Detroit Tigers fans need a bit more patience with Spencer Torkelson...for now
Spencer Torkelson was considered a can't-miss prospect when he was selected No. 1 overall by the Detroit Tigers in the 2020 MLB Draft. Many were calling him a generational hitting talent. Here we are, about a year and a half into his big league career, and he's been anything but generational.
In 668 plate appearances across 172 games, Torkelson is slashing .212/.295/.333 with 13 home runs, an 81 wRC+ and an fWAR of -1.3. For someone that was billed as a can't-miss prospect, these are some incredibly underwhelming stats.
As a result, some fans have already begun to throw the dreaded and ever-popular 'bust' label around.

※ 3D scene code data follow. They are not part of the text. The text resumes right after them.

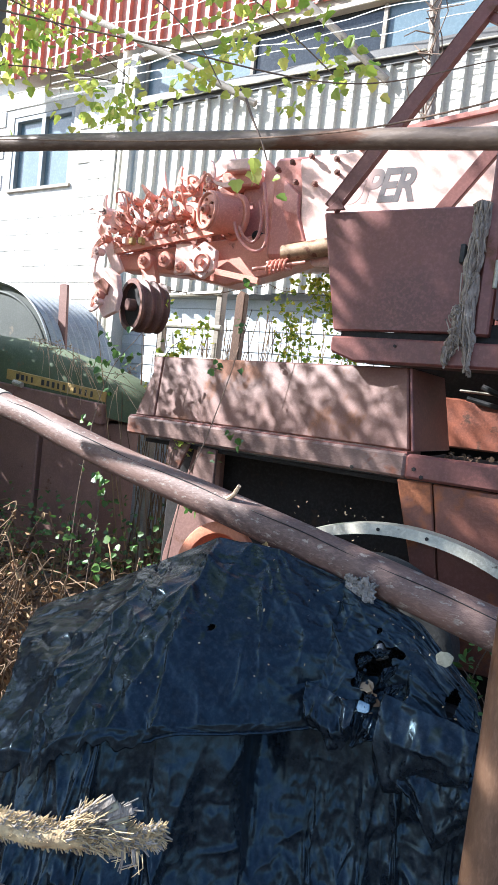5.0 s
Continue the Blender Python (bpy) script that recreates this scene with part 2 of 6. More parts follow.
GREYPANE = mat("dusty_glass_pane", (0.062, 0.068, 0.062), (0.042, 0.048, 0.044), 0.2, 0, 2, 40, 0.03, (0.10, 0.10, 0.09), 5, 0.62, 0.5)
OLIVEP = mat("dusty_grey_pane", (0.17, 0.18, 0.165), (0.125, 0.135, 0.122), 0.3, 0, 2, 40, 0.03)
DARKP = mat("dark_pane", (0.03, 0.035, 0.04), None, 0.15, 0, 3, 40, 0.02)
CULV = mat("galvanised_culvert", (0.36, 0.37, 0.365), (0.25, 0.26, 0.26), 0.5, 0.4, 5, 60, 0.1, (0.25, 0.21, 0.17), 8, 0.66)
STEM = mat("dry_stem", (0.46, 0.35, 0.235), (0.28, 0.185, 0.11), 0.8, 0, 20, 120, 0.4)
TWIG = mat("brown_twig", (0.17, 0.11, 0.075), (0.10, 0.065, 0.045), 0.85, 0, 20, 120, 0.4)
WIREM = mat("rusty_wire", (0.24, 0.15, 0.10), None, 0.6, 0.4, 20, 120, 0.1)
MESHWIRE = mat("dull_mesh_wire", (0.26, 0.255, 0.23), None, 0.6, 0.3, 20, 120, 0.0)
WHITEWIRE = mat("grey_wire", (0.62, 0.62, 0.6), None, 0.5, 0.3, 20, 120, 0.0)
SOIL = mat("soil", (0.105, 0.075, 0.05), (0.05, 0.038, 0.027), 0.95, 0, 3, 40, 0.9, (0.16, 0.12, 0.075), 5, 0.6)
PAPER = mat("pale_litter", (0.30, 0.28, 0.20), (0.20, 0.17, 0.11), 0.8, 0, 40, 150, 0.4)
BLUEP = mat("blue_white_label", (0.16, 0.25, 0.33), (0.03, 0.08, 0.16), 0.4, 0, 90, 160, 0.1)
FADEDLET = mat("faded_dark_lettering", (0.07, 0.06, 0.062), (0.13, 0.10, 0.095), 0.6, 0, 14, 90, 0.05)
BROWNBOX = mat("brown_sheet_metal", (0.225, 0.118, 0.095), (0.165, 0.084, 0.068), 0.7, 0, 4, 70, 0.15, (0.18, 0.08, 0.045), 8, 0.62)
# the lettering is bleached away towards its first letters
fn = FADEDLET.node_tree
fb = fn.nodes["Principled BSDF"]
fx, fs, fr_, fm = fn.nodes.new("ShaderNodeTexCoord"), fn.nodes.new("ShaderNodeSeparateXYZ"), fn.nodes.new("ShaderNodeMapRange"), fn.nodes.new("ShaderNodeMix")
fm.data_type = "RGBA"
fr_.inputs["From Min"].default_value, fr_.inputs["From Max"].default_value = -1.57, -1.69
fr_.inputs["To Max"].default_value = 0.96
fn.links.new(fx.outputs["Object"], fs.inputs[0])
fn.links.new(fs.outputs["X"], fr_.inputs["Value"])
fn.links.new(fr_.outputs["Result"], fm.inputs["Factor"])
fn.links.new(fb.inputs["Base Color"].links[0].from_socket, fm.inputs["A"])
fm.inputs["B"].default_value = (0.62, 0.38, 0.33, 1)
fn.links.new(fm.outputs["Result"], fb.inputs["Base Color"])
TIN = tin_paint()
DRYLEAF = leafy("dry_leaves", [(0.08, 0.04, 0.022), (0.20, 0.10, 0.045), (0.34, 0.20, 0.09), (0.11, 0.06, 0.033), (0.42, 0.28, 0.14)], 0.8, 0.15)
CRUMBS = leafy("dark_crumbs", [(0.05, 0.03, 0.02), (0.10, 0.055, 0.03), (0.16, 0.10, 0.055)], 0.9, 0.0)
TREELEAF = leafy("vine_leaves", [(0.16, 0.26, 0.03), (0.42, 0.46, 0.05), (0.10, 0.19, 0.03), (0.6, 0.52, 0.07), (0.28, 0.38, 0.05)], 0.5, 0.6)
GREENLEAF = leafy("green_leaves", [(0.04, 0.10, 0.02), (0.07, 0.15, 0.03), (0.10, 0.19, 0.03), (0.035, 0.075, 0.02)], 0.45, 0.3)
GRASSM = leafy("grass", [(0.05, 0.09, 0.02), (0.10, 0.13, 0.04), (0.3, 0.24, 0.12), (0.07, 0.12, 0.03)], 0.6, 0.2)
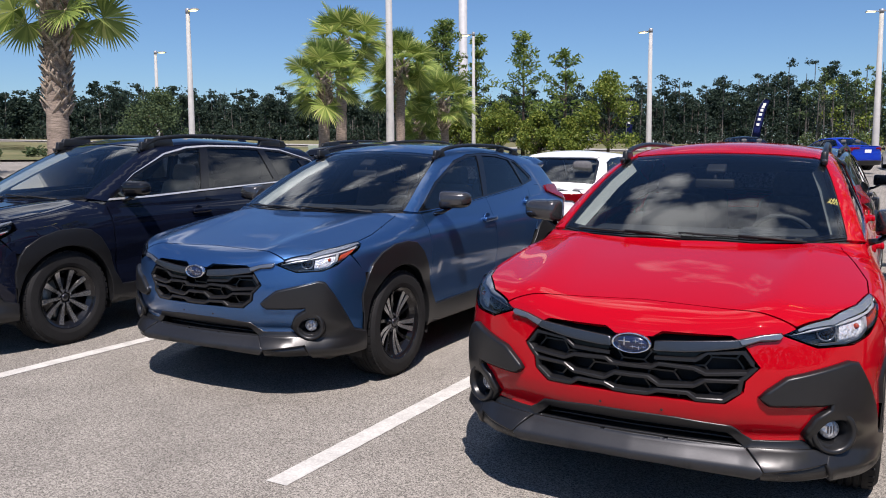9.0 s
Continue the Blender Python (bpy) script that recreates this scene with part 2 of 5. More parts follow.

It's easy to do that for a No. 1 overall pick, especially considering the lack of production through over a year's worth of MLB at-bats. But I believe it's still a bit premature to start throwing terms like that around. Let me explain.
Tork is still just 23 years old. He's still so young. He's got plenty of time to turn things around, and it's not like the lack of production is for lack of talent or ability. We've seen the ball fly off his bat many times. When gets ahold of one, it goes a long way.
And it's not like he hasn't improved upon last year's stats either. Most of his peripheral stats are up. His hard-hit rate, walk rate, barrel rate, line drive rate, and expected slugging percentage are all higher than last year. He's been making harder contact all year long. It just hasn't equated to results yet, and that's where people have issues.
At some point, the results have to match the advanced data. There's not denying that. Tork has also been pretty unlucky so far in his career, sporting a .264 BABIP. But this is a results-oriented business, and that's all most people care about.
It's actually pretty strange that the results haven't been there given the solid peripheral data. He has quite a few singles this year. The ISO is only at .130. I think if he was hitting for more power, people wouldn't be as upset.
I still think people need to give this guy more of a chance. Again, he's still 23. And it's not like we haven't seen this before from other top prospects.
Mike Trout didn't exactly light it up in his first stint in the big leagues. Jarred Kelenic struggled mightily—far worse than Torkelson—his first two years in the league before finally figuring things out this season. Bobby Witt Jr.. who also debuted last year, hasn't exactly lit it up for the Royals. This kind of thing is far from unprecedented.
Tigers fans needs to give Spencer Torkelson at least through the end of this season before they start calling him a bust. Not every big prospect is a finished product right out of the gate. If he's still struggling by the end of the year, then we can start to worry.
Fan frustration is totally understandable, especially considering the current state of the team. But considering his advanced data, I think Spencer Torkelson still deserves the benefit of the doubt.